I think the underlying assumption is that more money is being spent for drugs that are equivalent. Is that reasonable or provable assumption?
Both of these statements are mere observations of trends (short term ones in the grand scheme of things). Nothing about the trends observed in "eroom's law" must hold true in the future and, similarly, nothing about the trends observed in "moore's law" must remain true in the future.
There are no causal links behind either of these "laws", nothing to make them universally applicable throughout time. Indeed, both are stated as functions of time with an implied start date. These qualities make both mere observations of trends rather than proper scientific laws.
In the case of Moore's "law" the implied outcome seems optimistic and I think that is why we have so far given a pass on calling it a "law". In the case of Eroom's "law" the implied outcome is much more pessimistic so I am betting that we'll be unlikely to want to recognize it.
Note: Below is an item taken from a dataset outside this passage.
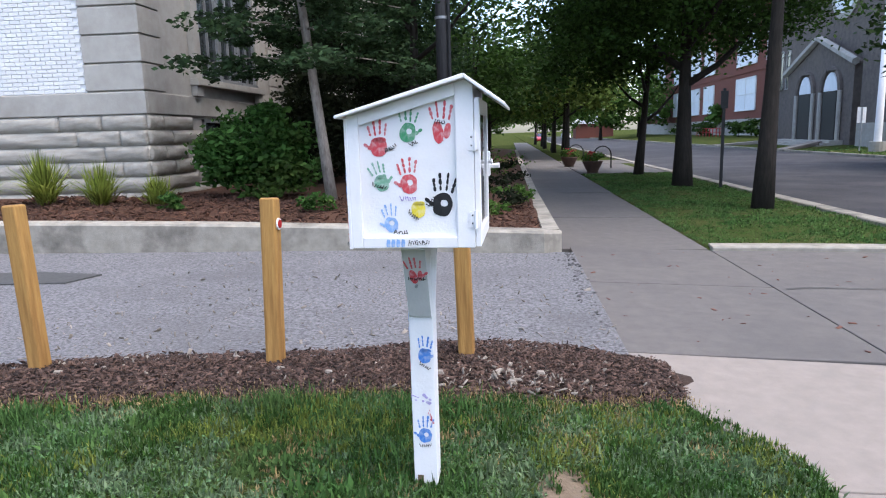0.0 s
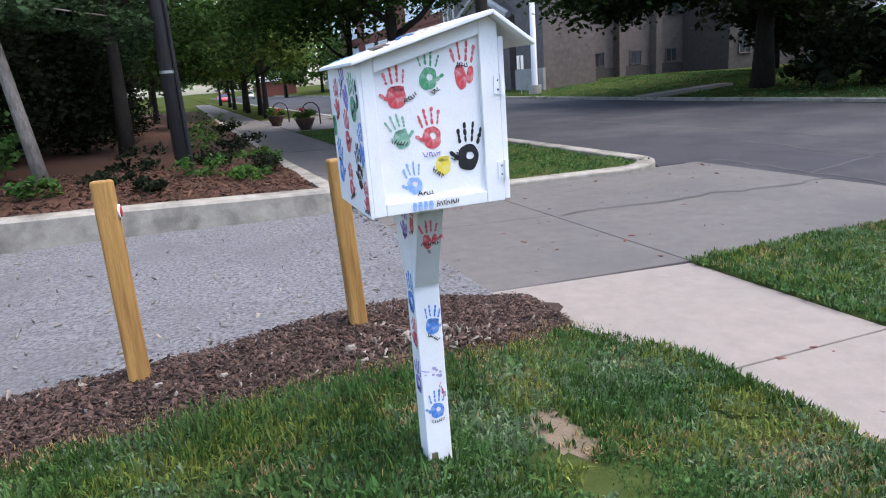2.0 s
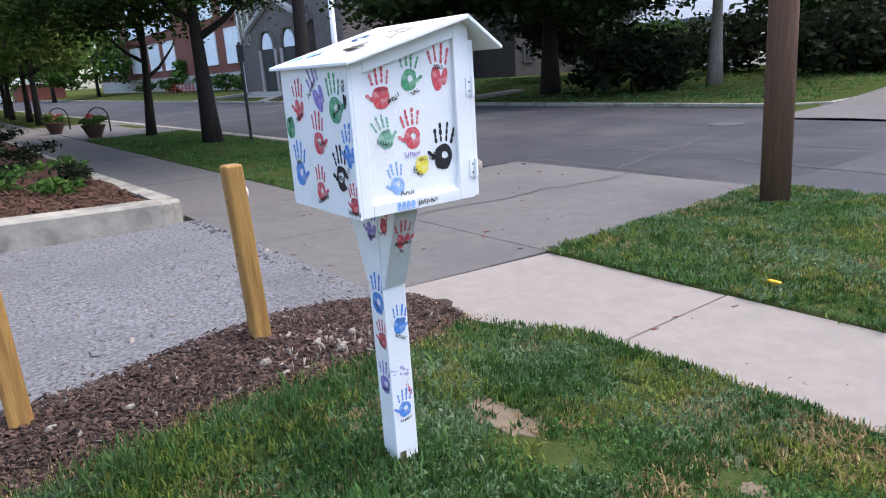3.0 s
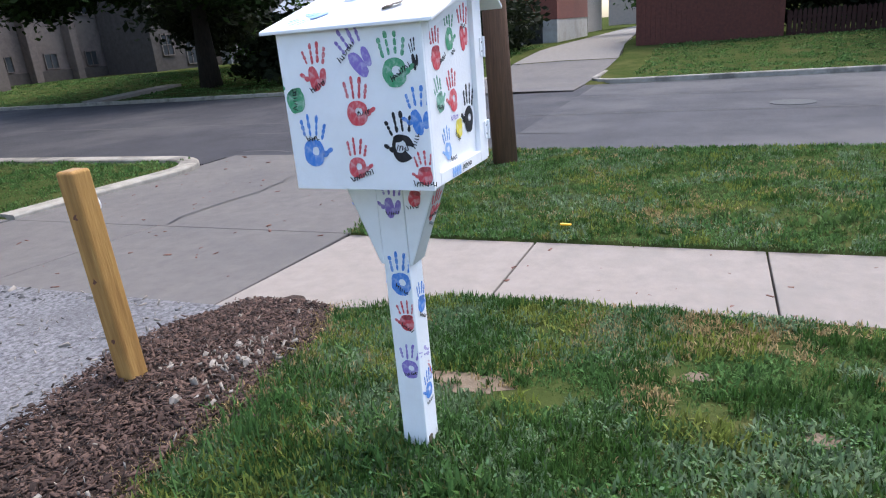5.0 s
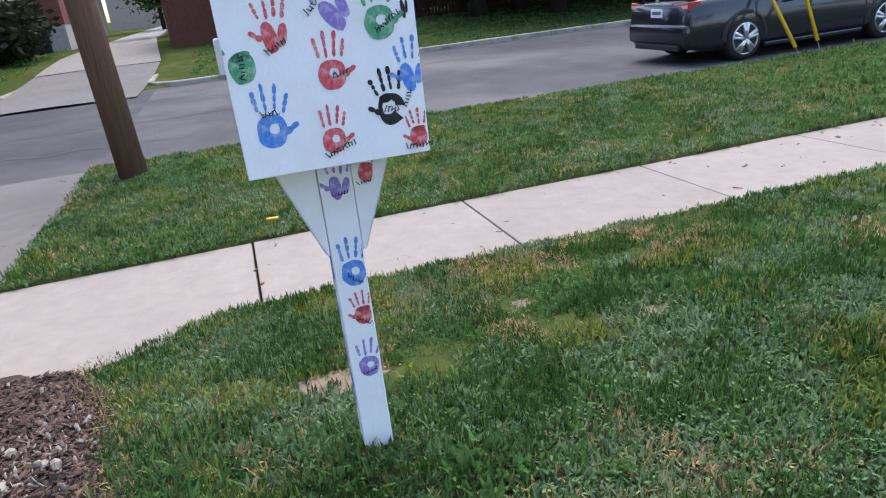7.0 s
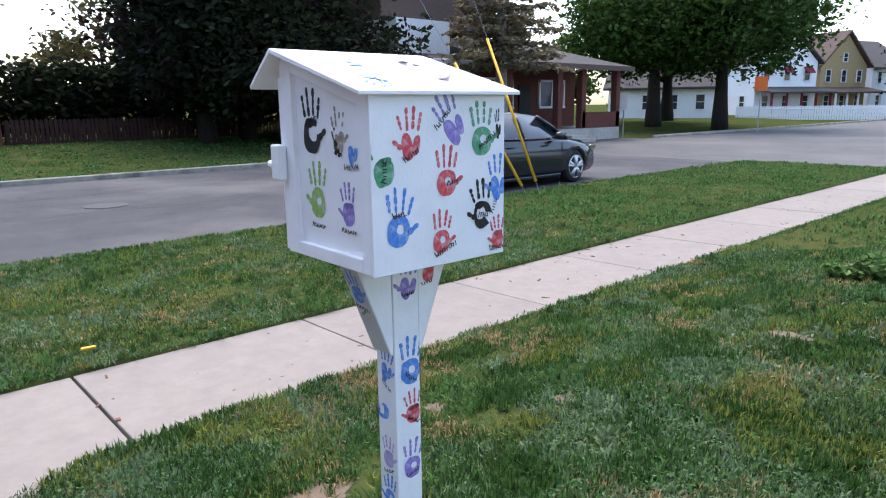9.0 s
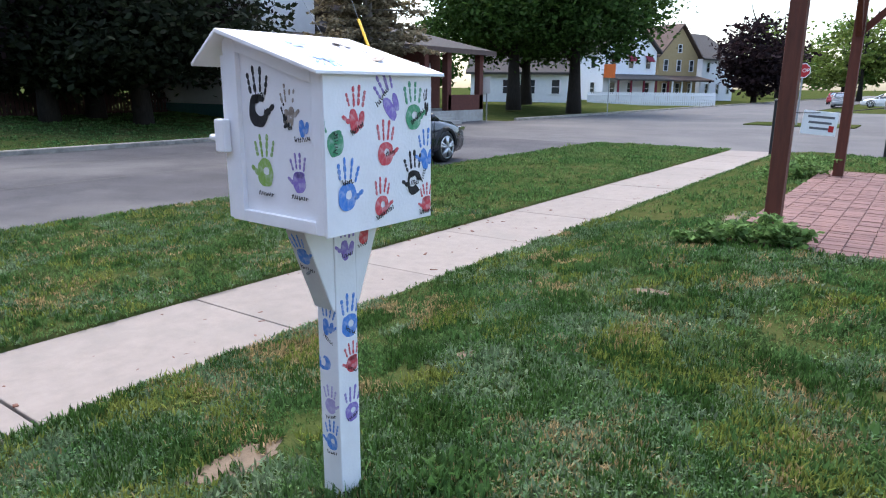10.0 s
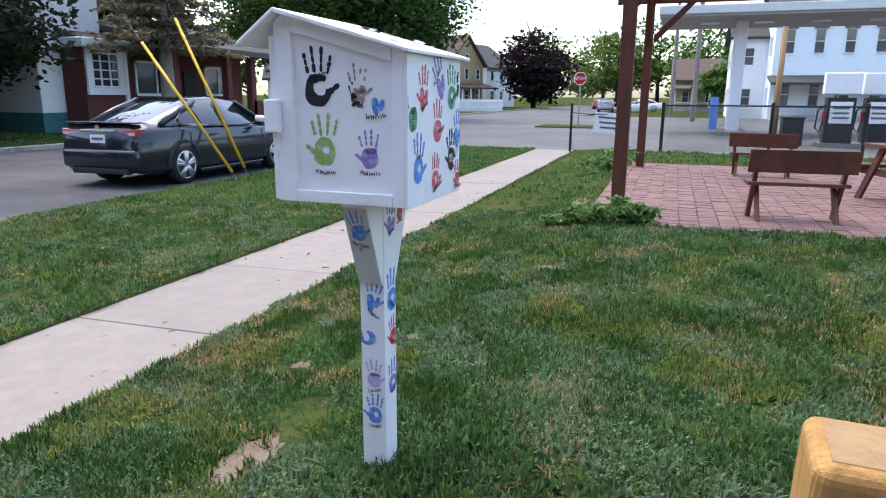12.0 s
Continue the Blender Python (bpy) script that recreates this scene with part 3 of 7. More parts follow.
xs = np.linspace(-12, 1.3, 80)
S, N = mulch_edges(xs)
vs, rows = [], 7
for j in range(rows):
    t = j / (rows - 1)
    y = S + (N - S) * t
    shrink = 1 - 0.4 * smoothstep(0.9, 1.3, xs)
    y = 0.5 * (S + N) + (y - 0.5 * (S + N)) * shrink
    z = lawn_z(xs, y) + 0.035 * math.sin(math.pi * t) ** 0.5 + 0.008 - (0.04 if j in (0, rows - 1) else 0)
    vs += list(zip(xs, y, z))
w = len(xs)
solo("mulch_strip", Geo().add(vs, [(j * w + i, j * w + i + 1, (j + 1) * w + i + 1, (j + 1) * w + i) for j in range(rows - 1) for i in range(w - 1)]), M["mulch_bed"],
     "dark wood mulch strip between lawn and alley", "mulch", "structure")

# ---- little library on its post ----
def palm_mesh(name, mat, size, seed, lean=0.0, style="solid", thumb=1, fingers=4):
    """A painted print about the palm's middle; size runs from there to the middle finger's tip."""
    r = random.Random(seed)
    g = Geo()

    def outline(cx, cy, rx, ry, rot=0.0, n=14, rough=0.06):
        waves = [(k, r.uniform(-1, 1) * rough / k ** 0.5, r.uniform(0, 6.28)) for k in (2, 3, 5, 7)]
        pts = []
        for j in range(n):
            a = 2 * math.pi * j / n
            k = 1 + sum(w * math.sin(q * a + p) for q, w, p in waves)
            x, y = rx * k * math.copysign(abs(math.cos(a)) ** 0.85, math.cos(a)), ry * k * math.copysign(abs(math.sin(a)) ** 0.85, math.sin(a))
            pts.append((cx + x * math.cos(rot) - y * math.sin(rot), cy + x * math.sin(rot) + y * math.cos(rot)))
        return pts

    def blob(*a, **k):
        g.prism(outline(*a, **k), 0.0, 0.0012)

    def ring(cx, cy, rx, ry, hx, hy, hr, a0=0.0, a1=1.0, n=30):
        """A palm with a bare hollow; a0 to a1 is the painted share of the turn."""
        outer = outline(cx, cy, rx, ry, 0, n, 0.07)
        inner = outline(cx + hx, cy + hy, hr, hr * 0.95, 0, n, 0.12)
        vs = [(x, y, 0.0012) for p in zip(outer, inner) for x, y in p]
        g.add(vs, [(2 * j, 2 * ((j + 1) % n), 2 * ((j + 1) % n) + 1, 2 * j + 1) for j in range(n) if a0 <= (j + 0.5) / n <= a1])

    rx, ry = 0.315, 0.36
    if style == "hole":
        ring(0, 0, rx, ry, 0.05, 0.05, 0.11)
    elif style == "wide":
        ring(0, 0, rx, ry, 0.03, 0.07, 0.125)
    elif style == "curl":
        ring(0, 0, rx * 1.05, ry * 1.05, 0.06 * thumb, 0.06, 0.17, 0.0 if thumb < 0 else 0.12, 0.88 if thumb < 0 else 1.0)
        blob(-0.1, 0.27, 0.15, 0.1)
    elif style == "half":
        blob(-0.1, -0.02, rx * 0.55, ry, 0.15)
        blob(0.2, 0.02, rx * 0.35, ry * 0.7, -0.2)
    elif style == "smudge":
        for k in range(7):
            blob(r.uniform(-0.2, 0.2), r.uniform(-0.3, 0.3), r.uniform(0.06, 0.14), r.uniform(0.08, 0.16), r.uniform(-0.5, 0.5))
    elif style != "fingers":
        blob(0, 0, rx, ry, 0, n=26)
        blob(0.05, 0.25, rx * 0.8, ry * 0.3, 0.05, n=16)
    for i in range(fingers):
        u = i - 1.5
        base = (0.17 * u, 0.40 - 0.025 * abs(u))
        tip = (0.86, 1.0, 0.98, 0.80)[i if thumb > 0 else 3 - i]
        length = tip - base[1]
        a = -0.16 * u + r.uniform(-0.06, 0.06)
        t0 = r.uniform(0.0, 0.12)
        cuts = [t0, r.uniform(0.36, 0.42), r.uniform(0.66, 0.72), 1.0]
        for k in range(3):
            if style == "smudge" and r.random() < 0.3:
                continue
            lo, hi = cuts[k] * length, cuts[k + 1] * length
            c, h = (lo + hi) / 2, (hi - lo) / 2 * r.uniform(0.86, 1.12)
            blob(base[0] + math.sin(-a) * c, base[1] + math.cos(a) * c, (0.044, 0.046, 0.05)[k] * r.uniform(0.7, 1.15), h * 1.05, a, n=12, rough=0.1)
    if thumb and fingers:
        a = -0.95 * thumb
        for c, w, h in ((0.1, 0.075, 0.1), (0.27, 0.06, 0.1)):
            if c > 0.2 or style != "fingers":
                blob(0.26 * thumb - math.sin(a) * c, -0.06 + math.cos(a) * c, w, h * r.uniform(0.8, 1.1), a, n=12)
    ca, sa = math.cos(lean), math.sin(lean)
    g.v = [((x * ca - y * sa) * size, (x * sa + y * ca) * size, z) for x, y, z in g.v]
    return g.mesh(name, mat)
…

However, if we accept Moore's observation as a "law", we'll have a hard time pointing to a distinction that prevents Eroom's observation from being a "law".
In my opinion, the right answer is to stop implying that either of these observations are inevitable or representative of a truth about the universe. Then we can properly recognize that both trends are easily subject to disruption through hard work and breakthroughs in related fields, or the lack thereof.